Leandro: You can not reverse death!
Me: Oh yes, we can!

Sam Swift: The last thing I remember is you turning up, Doctor. Good thing too. Between you and me I was running out of material.
The Doctor: Yeah, I could tell. Gave a whole new meaning to dying on stage.
Sam Swift: Gallows humor can be tricky.

Me: Is he immortal now?
The Doctor: Do you want him to be?
Me: I don’t think I want anyone to be.
The Doctor: Well probably not. Probably the power would have been drained by the whole opening and reversing that the portal thing, there’d be enough power to bring him back but not enough power to… keep him here permanently.
Me: Did you just make all of that up?
The Doctor: Yeah.

The Doctor: People like us, we go on too long. We forget what matters. The last thing we need is each other. We need the mayflies. You see the mayflies, they know more than we do. They know how beautiful and precious life is because it’s fleeting.

The Doctor: I looked into your eyes and I saw my worst fears. Weariness. Emptiness.
Me: That’s why you can’t travel with me. Our perspectives are too vast, too far away.
The Doctor: You’re not the first, you know. I did travel with another immortal once. Captain Jack Harkness.
Me: Who?
The Doctor: He may run into you eventually.
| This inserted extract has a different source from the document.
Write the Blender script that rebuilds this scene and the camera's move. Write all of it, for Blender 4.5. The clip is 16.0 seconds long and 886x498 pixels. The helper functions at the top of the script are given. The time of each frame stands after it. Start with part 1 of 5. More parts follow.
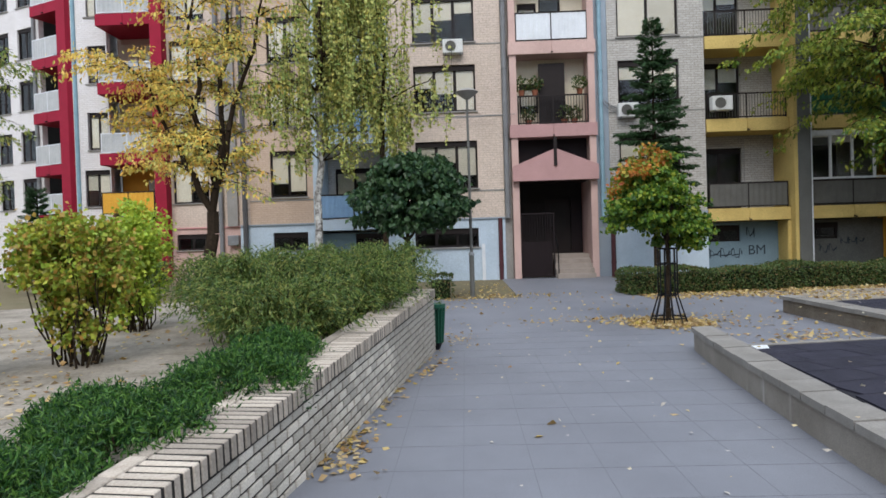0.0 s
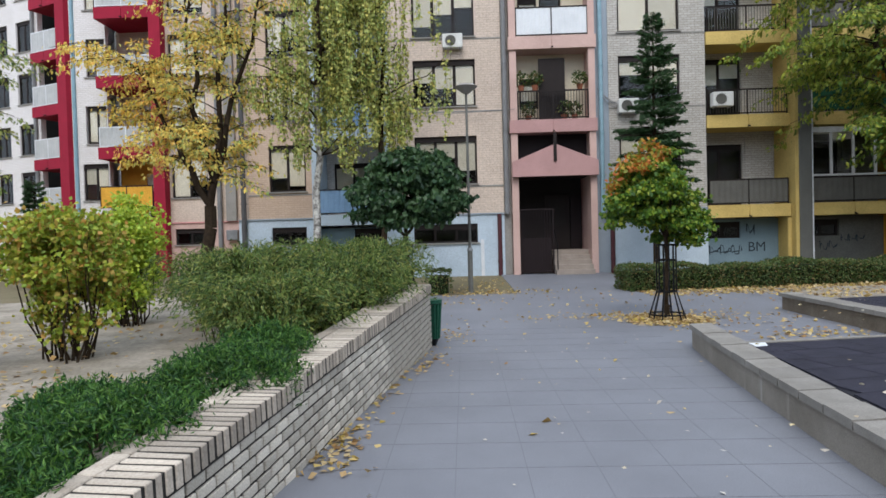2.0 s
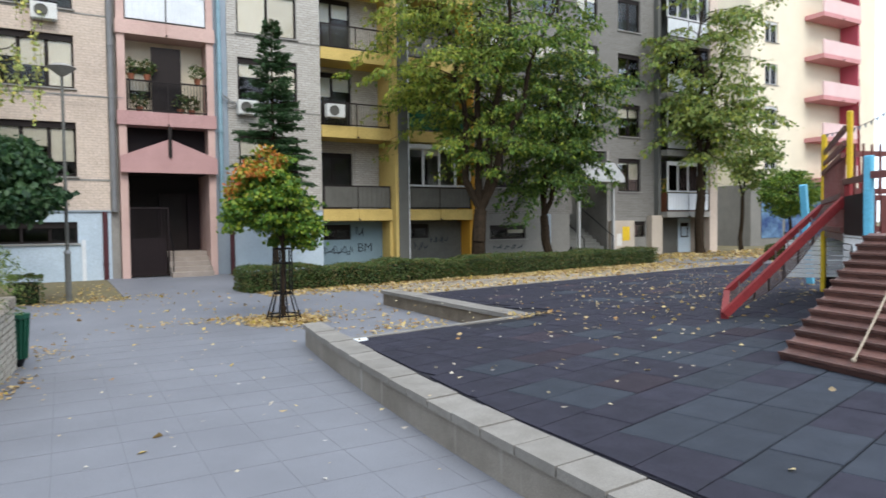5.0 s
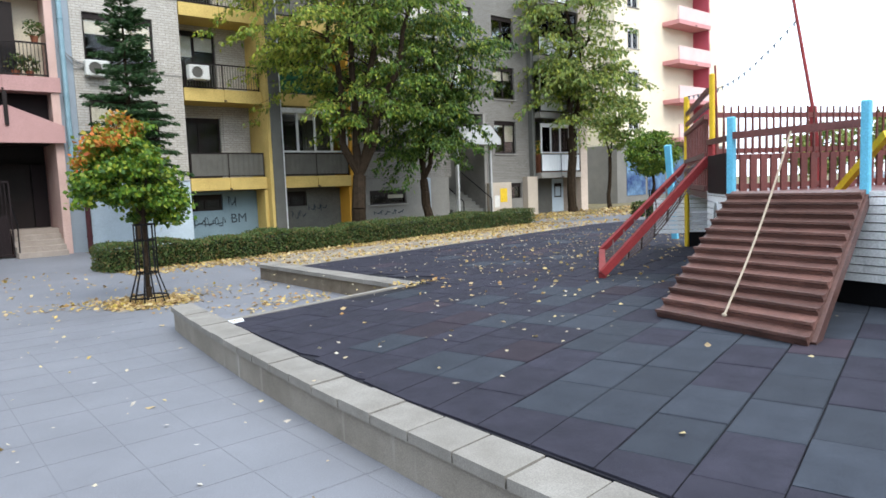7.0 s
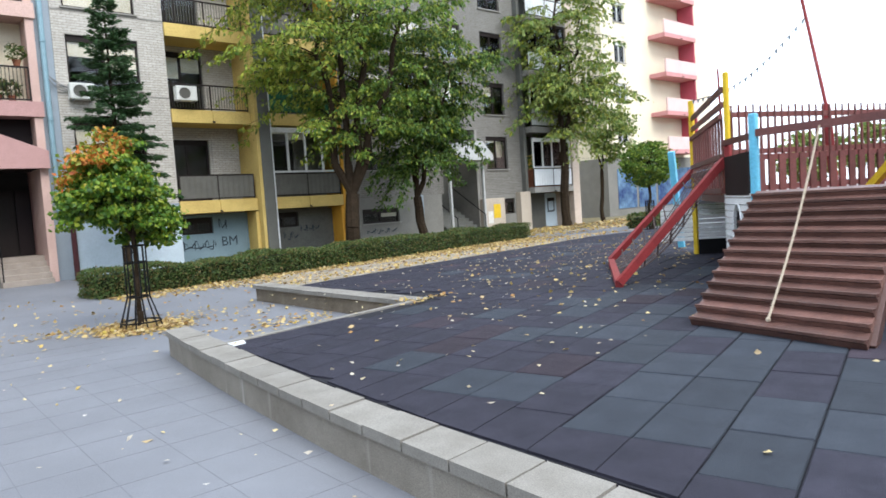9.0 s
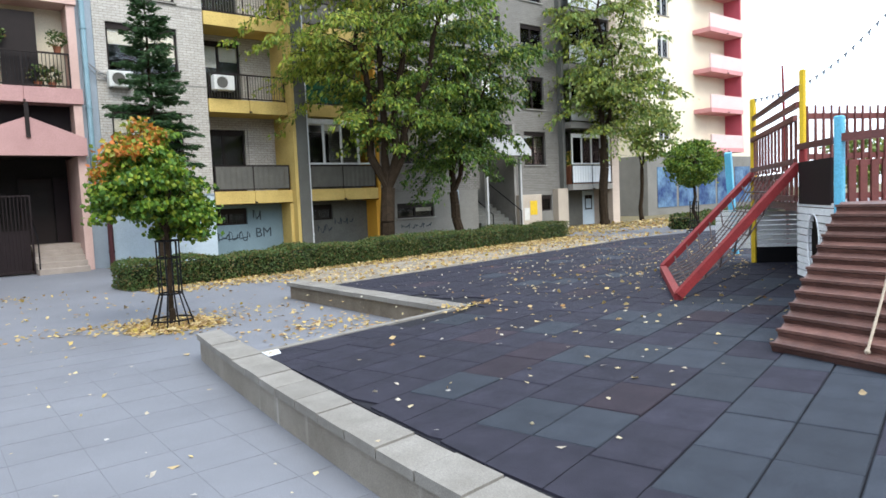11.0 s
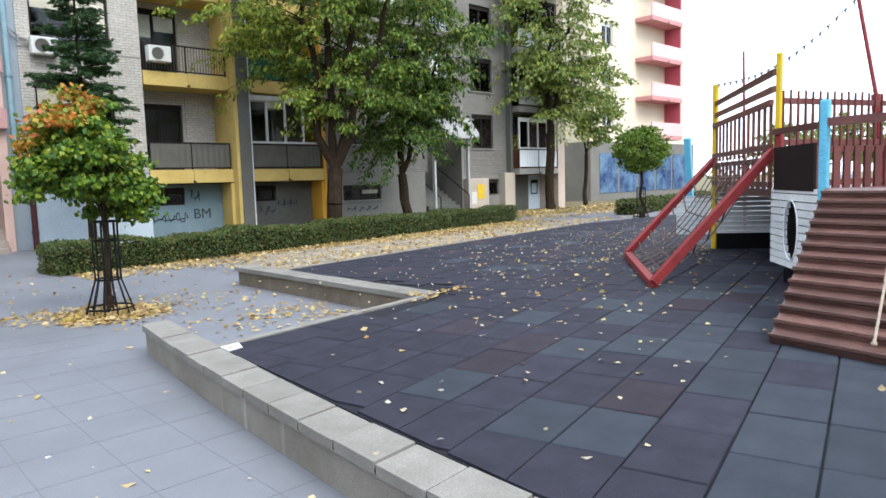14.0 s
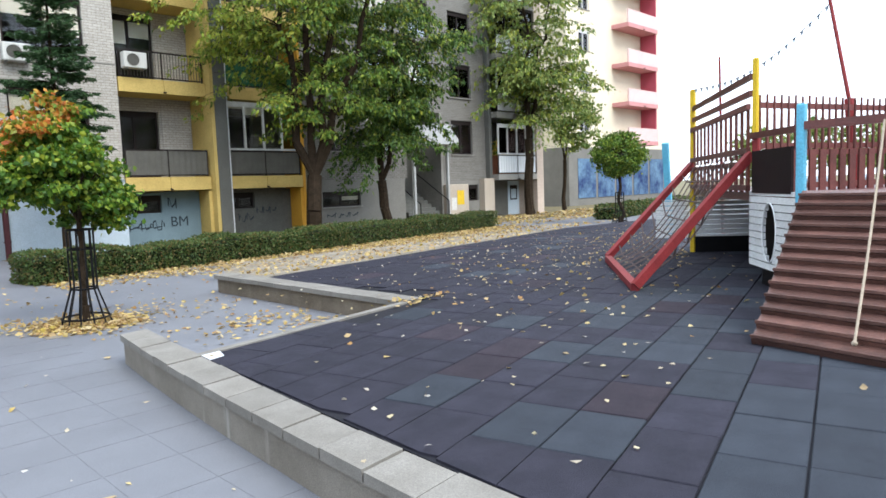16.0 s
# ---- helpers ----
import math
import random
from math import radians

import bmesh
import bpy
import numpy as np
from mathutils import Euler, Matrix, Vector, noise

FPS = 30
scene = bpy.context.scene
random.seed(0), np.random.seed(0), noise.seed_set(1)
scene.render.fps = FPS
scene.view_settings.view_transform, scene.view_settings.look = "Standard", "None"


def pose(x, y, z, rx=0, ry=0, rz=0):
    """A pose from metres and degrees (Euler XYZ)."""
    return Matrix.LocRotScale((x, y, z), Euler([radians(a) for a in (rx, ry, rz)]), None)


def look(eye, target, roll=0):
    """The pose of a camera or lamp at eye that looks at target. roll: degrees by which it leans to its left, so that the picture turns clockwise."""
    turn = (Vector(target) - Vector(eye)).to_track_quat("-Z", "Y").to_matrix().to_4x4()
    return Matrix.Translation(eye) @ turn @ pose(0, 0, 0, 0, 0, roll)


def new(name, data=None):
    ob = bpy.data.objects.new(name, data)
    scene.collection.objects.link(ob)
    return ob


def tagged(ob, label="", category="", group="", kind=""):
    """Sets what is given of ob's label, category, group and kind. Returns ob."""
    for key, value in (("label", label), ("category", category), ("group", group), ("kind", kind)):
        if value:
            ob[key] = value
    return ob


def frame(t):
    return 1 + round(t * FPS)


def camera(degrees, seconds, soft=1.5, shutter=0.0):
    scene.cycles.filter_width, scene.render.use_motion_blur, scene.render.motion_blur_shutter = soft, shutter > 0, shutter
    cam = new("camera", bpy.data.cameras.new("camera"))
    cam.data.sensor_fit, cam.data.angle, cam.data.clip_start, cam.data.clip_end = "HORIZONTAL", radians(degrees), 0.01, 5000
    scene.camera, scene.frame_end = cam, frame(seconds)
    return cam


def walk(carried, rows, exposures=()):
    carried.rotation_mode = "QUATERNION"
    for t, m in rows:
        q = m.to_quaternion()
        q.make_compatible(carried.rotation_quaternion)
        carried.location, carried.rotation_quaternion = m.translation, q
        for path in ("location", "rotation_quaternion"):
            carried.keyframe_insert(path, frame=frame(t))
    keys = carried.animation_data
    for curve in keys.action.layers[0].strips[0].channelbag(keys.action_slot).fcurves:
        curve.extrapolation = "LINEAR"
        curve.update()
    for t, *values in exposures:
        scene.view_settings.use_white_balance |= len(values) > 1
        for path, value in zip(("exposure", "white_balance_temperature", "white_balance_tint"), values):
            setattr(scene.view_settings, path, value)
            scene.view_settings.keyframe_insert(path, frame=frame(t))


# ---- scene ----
cam = camera(67.0, 16.0, 1.6, 0.5)
PATH = [
    (0, pose(-0.016, 0.170, 1.533, 89.10, 1.75, 1.85)),
    (0.5, pose(-0.012, 0.160, 1.540, 88.47, 1.81, 1.93)),
    (1, pose(-0.011, 0.159, 1.542, 88.64, 2.63, 2.27)),
    (1.5, pose(0.014, 0.205, 1.528, 88.61, 1.45, 1.73)),
    (2, pose(0.029, 0.246, 1.525, 88.73, 1.51, 1.87)),
    (2.5, pose(0.075, 0.329, 1.516, 88.63, 1.80, 0.88)),
    (3, pose(0.203, 0.462, 1.506, 87.45, 1.55, -3.21)),
    (3.5, pose(0.341, 0.432, 1.544, 86.56, 4.62, -10.85)),
    (4, pose(0.366, 0.337, 1.574, 86.78, 4.62, -13.88)),
    (4.5, pose(0.276, 0.151, 1.583, 86.18, 5.28, -20.06)),
    (5, pose(0.039, 0.028, 1.613, 88.00, 0.72, -29.70)),
    (7.5, pose(0.273, 0.360, 1.660, 84.31, 2.48, -40.45)),
    (8, pose(0.325, 0.441, 1.625, 84.30, 2.17, -39.19)),
    (8.5, pose(0.237, 0.644, 1.565, 86.09, 4.92, -43.13)),
    (9, pose(0.290, 0.798, 1.540, 86.31, 3.82, -41.01)),
    (11.5, pose(0.519, 1.519, 1.675, 85.51, 2.39, -38.27)),
    (12, pose(0.536, 1.735, 1.667, 82.45, 3.54, -42.71)),
    (12.5, pose(0.477, 1.888, 1.612, 86.17, 3.42, -44.87)),
    (13, pose(0.482, 1.930, 1.626, 86.09, 3.47, -44.28)),
    (13.5, pose(0.526, 1.928, 1.632, 86.09, 2.91, -43.23)),
    (14, pose(0.525, 1.937, 1.646, 84.24, 1.69, -43.52)),
    (14.5, pose(0.525, 1.955, 1.634, 85.20, 1.26, -43.96)),
    (15, pose(0.518, 1.971, 1.630, 85.16, 1.49, -44.57)),
    (15.5, pose(0.510, 1.984, 1.625, 85.09, 2.20, -45.46)),
    (16, pose(0.517, 1.980, 1.633, 84.72, 2.04, -45.31)),
]
walk(cam, PATH, [(0, 0.41, 6340, 11), (3, 0.46, 6340, 10), (5, 0.72, 6400, 9), (7.5, 1.06, 6360, 8), (16, 1.08, 6340, 8)])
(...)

The Doctor: Who told you about me? “The man who comes for the battle, and runs away from the fallout”?
Me: Take your pick. You’ve had an impact on this world. You’ve made waves.
The Doctor: Sometimes tidal waves.
Me: I’m flattered.
The Doctor: Well you should be. You’re an extraordinary woman, Ashildr. But. I think I’m going to have to keep an eye on you.
Me: No.
The Doctor: No?
Me: Someone has to look out for the people you abandon. Who better than me? I’ll be the patron saint of the Doctor’s leftovers. While you’re busy protecting this world, I’ll get busy protecting it from you.
The Doctor: So are we enemies now?
Me: Of course not. Enemies are never a problem. It’s your friends you have to watch out for. And, my friend, I’ll be watching out for you.
The Doctor: Ashildr, I think I’m very glad I saved you.
Me: Oh I think everyone will be.

The Doctor: I’ve missed you, Clara Oswald.
Clara: Oh don’t worry. Daft old man. I’m not going anywhere.